|Film Review: Headhunters|
|Written by Ivan Radford|
|Wednesday, 04 April 2012 07:41|
Director: Morten Tyldum
Come to Sweden. We have vampires, racists and serial killers. And Kenneth Branagh. That's the message we get from most Scandinavian fiction. But after Troll Hunter and King Curling, Norway looks like an equally promising place to visit. There are monsters, barmy locals and, judging by this film version of Jo Nesbo's Headhunters, some very ambitious art thieves.
Roger Brown (Hennie) is a recruitment expert. A headhunter. By day, he spoils his wife and splashes about cash like a rich, tall person. By night, he steals paintings to pay for it all and worries about being only 5' 6". Then, along comes Clas Greve (Game of Throne's Coster-Waldau). A former army man with the looks of David Beckham and the brains of someone who isn't David Beckham, he's the perfect fit for the CEO position Roger's trying to fill - not least because he's got a long-lost Rubens hanging in his flat.
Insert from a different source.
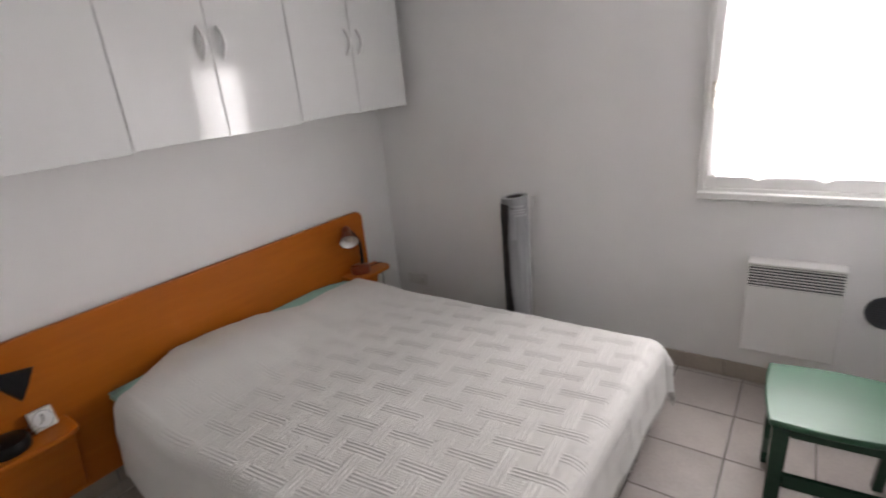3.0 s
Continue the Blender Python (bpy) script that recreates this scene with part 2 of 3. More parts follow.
# ---- the large structure ----
H = 2.5           # ceiling height
NEAR = -2.60      # room face of the door wall
HALL = -2.66      # hall face of the door wall
JR = 2.765        # hinge side of the door opening
HL, HR = 2.03, 2.85    # hall walls
END = -5.8
SOUTH = -2.77     # room face of the wall beside the hall partition

structure("wall_west", box(-0.2, 0, -2.87, 0.2, 0, H), WALL, "white painted bedroom wall behind the headboard", "wall")
bm = box(-0.0, 1.985, 0, 0.2, 0, H)
box(2.725, 3.5, 0, 0.2, 0, H, bm=bm)
box(1.985, 2.725, 0, 0.2, 0, 0.978, bm=bm)
box(1.985, 2.725, 0, 0.2, 1.82, H, bm=bm)
structure("wall_north", bm, WALL, "white painted bedroom wall with a small window", "wall")
structure("wall_closet_back", box(3.5, 3.6, -2.8, 0.2, 0, H), WALL, "plain wall behind the closet", "wall")
bm = box(0, 1.955, SOUTH - 0.1, SOUTH, 0, H)
box(JR + 0.03, 3.5, HALL, NEAR, 0, H, bm=bm)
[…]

Of course, things don't pan out that way. One thing leads to another, and soon Roger is up to his neck in shit. Literally. Hiding in a remote outhouse, submerged in poo and breathing through a tube, Roger's head is now the thing being hunted. And so he runs for his life as Clas tries to kill him with his perfectly formed sideburns. Or a gun. Whichever's easiest.
You can tell from the slick opening credits (cool voiceover, flashy heist montage) that Headhunters is either going to be terrible or amazing. Fortunately, Nesbo's silly story and director Morten Tyldum's breakneck pacing make for an entertaining match. Everything whizzes by with a cool finish, never waiting for you to catch up. People talk about micro-transmitters and the importance of reputation, while tractors get stolen, bodies are dumped in lakes and everything is smothered in a huge heap of bloody violence.
By the end of the first act, Headhunters is ridiculous. By the closing credits, it's borderline mental. Yet while the filmmakers are clearly having fun, the cast play it admirably straight, stretching logic just enough to keep things believable. Hennie is calm and ruthless as the diminutive lead, looking for the most part like Steve Buscemi had sex with a Bond villain; Lund's concerned wife adds a large dollop of tension; and it's great to see Jaime Lannister take time out from bonking his sister to shoot some people in the face.
Inevitably, when you think about the film the following day, none of it makes any sense. But somewhere between the Russian prostitutes and Roger's portaloo peek-a-boo, you stop noticing. Only after the 100 exhilarating minutes are up do you realise that you've already gone online and booked a flight to Norway. If Nesbo's Headhunters is anything to go by, you'll have one hell of a fun trip.